### Written exercise
Copy nothing but the text: reproduce each line of the listing exactly and leave the pictures out.
Begin
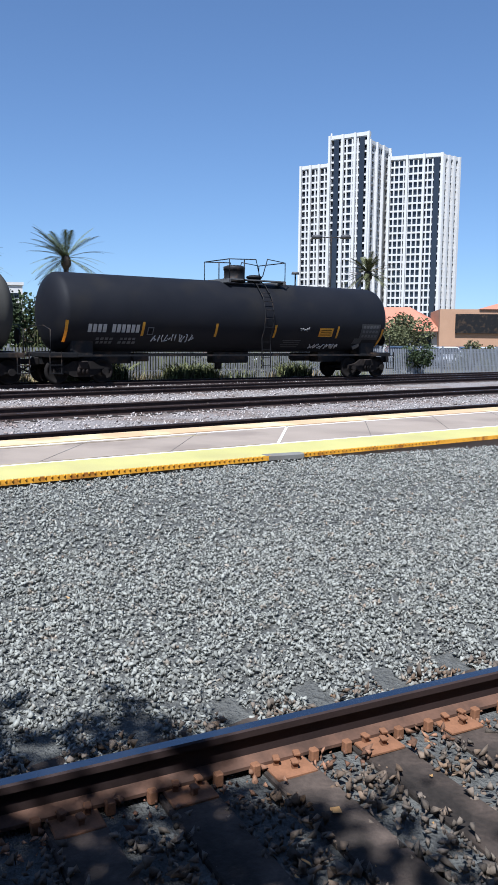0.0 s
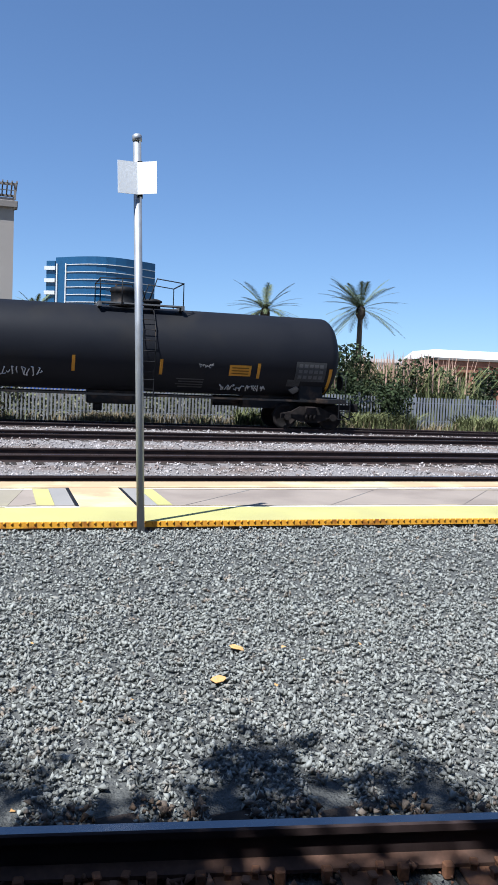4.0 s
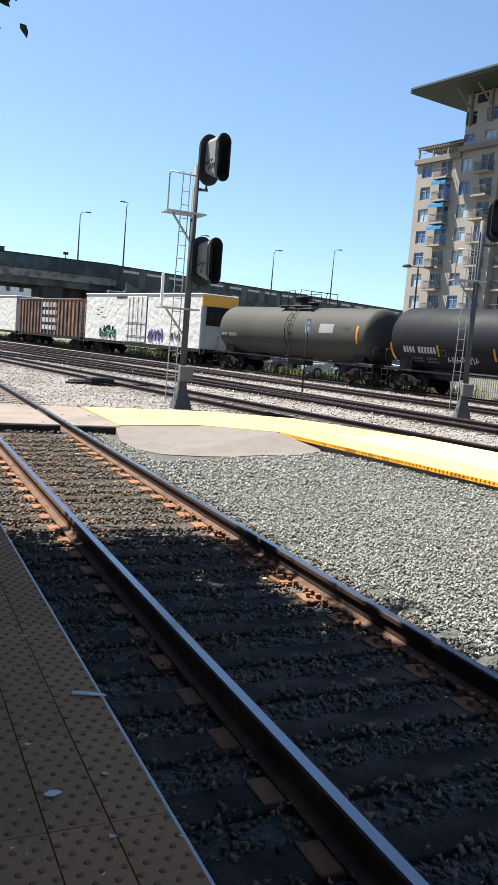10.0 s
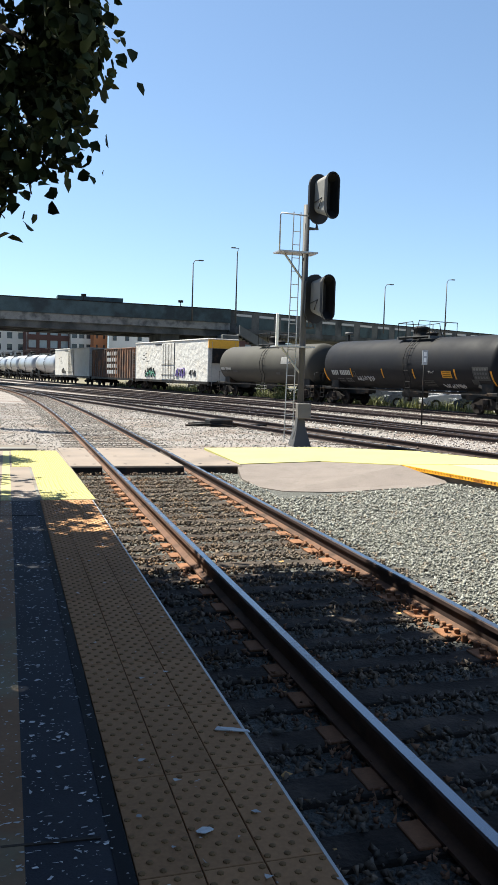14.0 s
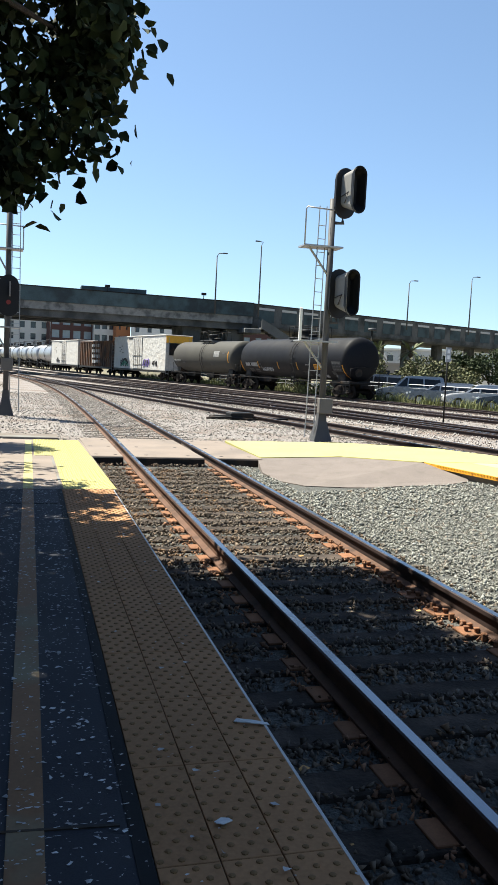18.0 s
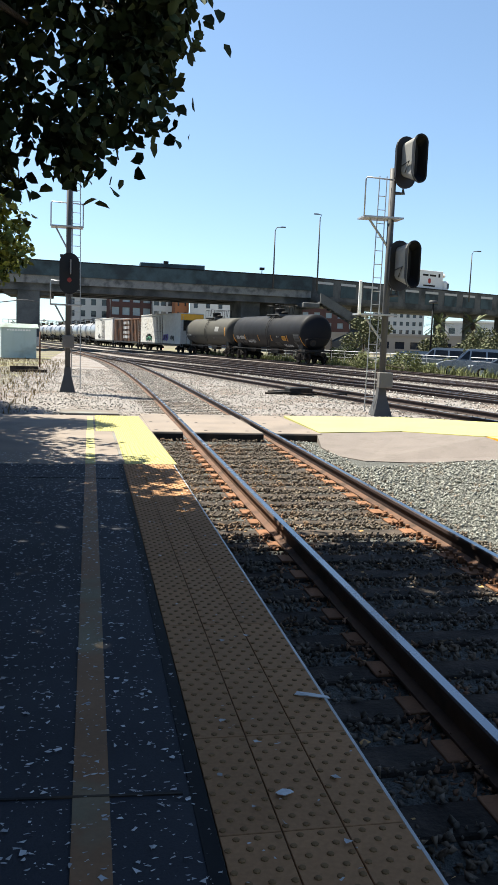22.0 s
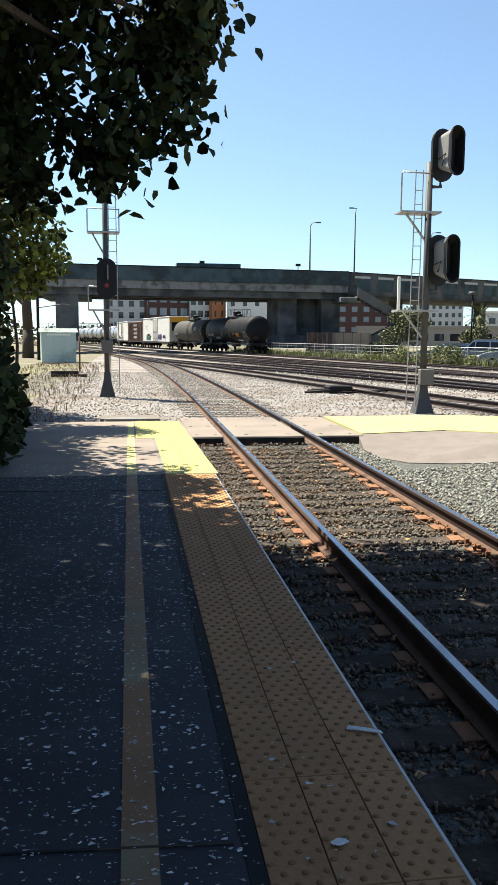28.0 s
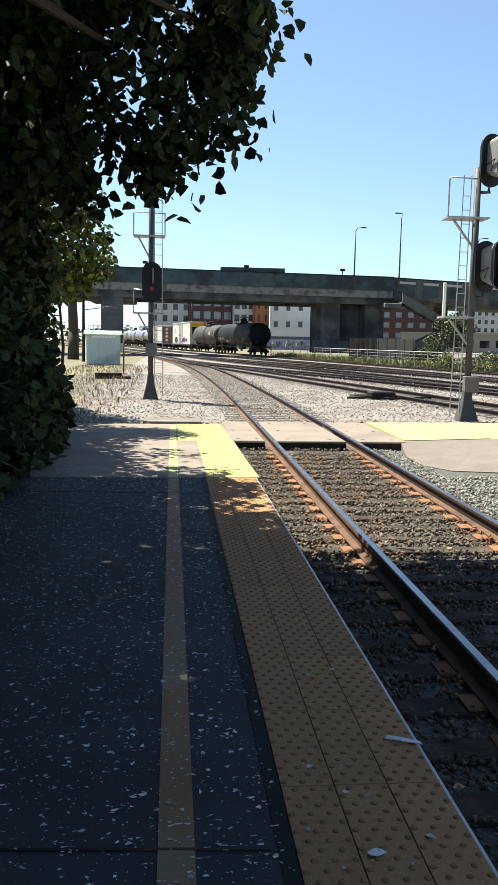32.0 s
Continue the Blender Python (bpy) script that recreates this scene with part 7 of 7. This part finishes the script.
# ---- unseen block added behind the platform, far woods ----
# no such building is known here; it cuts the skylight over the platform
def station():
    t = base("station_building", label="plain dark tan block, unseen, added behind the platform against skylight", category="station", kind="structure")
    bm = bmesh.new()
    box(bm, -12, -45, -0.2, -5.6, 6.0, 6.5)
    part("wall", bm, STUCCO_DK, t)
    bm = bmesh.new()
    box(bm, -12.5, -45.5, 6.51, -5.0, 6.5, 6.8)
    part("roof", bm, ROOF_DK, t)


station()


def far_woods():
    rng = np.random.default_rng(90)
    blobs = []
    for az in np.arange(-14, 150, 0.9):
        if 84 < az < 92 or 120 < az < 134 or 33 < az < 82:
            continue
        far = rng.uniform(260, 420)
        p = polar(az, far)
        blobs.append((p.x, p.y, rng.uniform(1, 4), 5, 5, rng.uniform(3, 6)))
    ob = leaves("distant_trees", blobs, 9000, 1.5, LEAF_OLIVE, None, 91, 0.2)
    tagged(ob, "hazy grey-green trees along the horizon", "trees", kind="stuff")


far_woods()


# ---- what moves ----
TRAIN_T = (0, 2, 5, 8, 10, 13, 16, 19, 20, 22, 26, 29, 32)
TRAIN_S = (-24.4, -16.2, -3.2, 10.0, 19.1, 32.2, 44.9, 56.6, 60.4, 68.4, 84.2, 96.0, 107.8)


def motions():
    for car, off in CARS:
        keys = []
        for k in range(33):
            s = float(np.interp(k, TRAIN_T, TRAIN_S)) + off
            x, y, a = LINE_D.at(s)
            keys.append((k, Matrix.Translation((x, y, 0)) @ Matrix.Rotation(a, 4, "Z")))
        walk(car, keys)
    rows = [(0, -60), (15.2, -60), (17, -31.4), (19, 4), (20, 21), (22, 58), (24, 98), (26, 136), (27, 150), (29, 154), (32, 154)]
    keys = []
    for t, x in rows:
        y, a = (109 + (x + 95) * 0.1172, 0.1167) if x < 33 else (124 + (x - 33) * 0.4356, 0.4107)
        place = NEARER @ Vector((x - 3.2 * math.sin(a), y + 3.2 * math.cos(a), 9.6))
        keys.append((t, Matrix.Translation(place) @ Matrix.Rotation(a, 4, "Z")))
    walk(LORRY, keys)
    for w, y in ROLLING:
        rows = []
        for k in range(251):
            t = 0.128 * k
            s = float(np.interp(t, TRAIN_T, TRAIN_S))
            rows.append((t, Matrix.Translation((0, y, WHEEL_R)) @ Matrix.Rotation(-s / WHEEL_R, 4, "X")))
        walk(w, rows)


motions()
End
### Result
0.0 s
4.0 s
10.0 s
14.0 s
18.0 s
22.0 s
28.0 s
32.0 s
Continue the Blender Python (bpy) script that recreates this scene with part 7 of 7. This part finishes the script.
# ---- unseen block added behind the platform, far woods ----
# no such building is known here; it cuts the skylight over the platform
def station():
    t = base("station_building", label="plain dark tan block, unseen, added behind the platform against skylight", category="station", kind="structure")
    bm = bmesh.new()
    box(bm, -12, -45, -0.2, -5.6, 6.0, 6.5)
    part("wall", bm, STUCCO_DK, t)
    bm = bmesh.new()
    box(bm, -12.5, -45.5, 6.51, -5.0, 6.5, 6.8)
    part("roof", bm, ROOF_DK, t)


station()


def far_woods():
    rng = np.random.default_rng(90)
    blobs = []
    for az in np.arange(-14, 150, 0.9):
        if 84 < az < 92 or 120 < az < 134 or 33 < az < 82:
            continue
        far = rng.uniform(260, 420)
        p = polar(az, far)
        blobs.append((p.x, p.y, rng.uniform(1, 4), 5, 5, rng.uniform(3, 6)))
    ob = leaves("distant_trees", blobs, 9000, 1.5, LEAF_OLIVE, None, 91, 0.2)
    tagged(ob, "hazy grey-green trees along the horizon", "trees", kind="stuff")


far_woods()


# ---- what moves ----
TRAIN_T = (0, 2, 5, 8, 10, 13, 16, 19, 20, 22, 26, 29, 32)
TRAIN_S = (-24.4, -16.2, -3.2, 10.0, 19.1, 32.2, 44.9, 56.6, 60.4, 68.4, 84.2, 96.0, 107.8)


def motions():
    for car, off in CARS:
        keys = []
        for k in range(33):
            s = float(np.interp(k, TRAIN_T, TRAIN_S)) + off
            x, y, a = LINE_D.at(s)
            keys.append((k, Matrix.Translation((x, y, 0)) @ Matrix.Rotation(a, 4, "Z")))
        walk(car, keys)
    rows = [(0, -60), (15.2, -60), (17, -31.4), (19, 4), (20, 21), (22, 58), (24, 98), (26, 136), (27, 150), (29, 154), (32, 154)]
    keys = []
    for t, x in rows:
        y, a = (109 + (x + 95) * 0.1172, 0.1167) if x < 33 else (124 + (x - 33) * 0.4356, 0.4107)
        place = NEARER @ Vector((x - 3.2 * math.sin(a), y + 3.2 * math.cos(a), 9.6))
        keys.append((t, Matrix.Translation(place) @ Matrix.Rotation(a, 4, "Z")))
    walk(LORRY, keys)
    for w, y in ROLLING:
        rows = []
        for k in range(251):
            t = 0.128 * k
            s = float(np.interp(t, TRAIN_T, TRAIN_S))
            rows.append((t, Matrix.Translation((0, y, WHEEL_R)) @ Matrix.Rotation(-s / WHEEL_R, 4, "X")))
        walk(w, rows)


motions()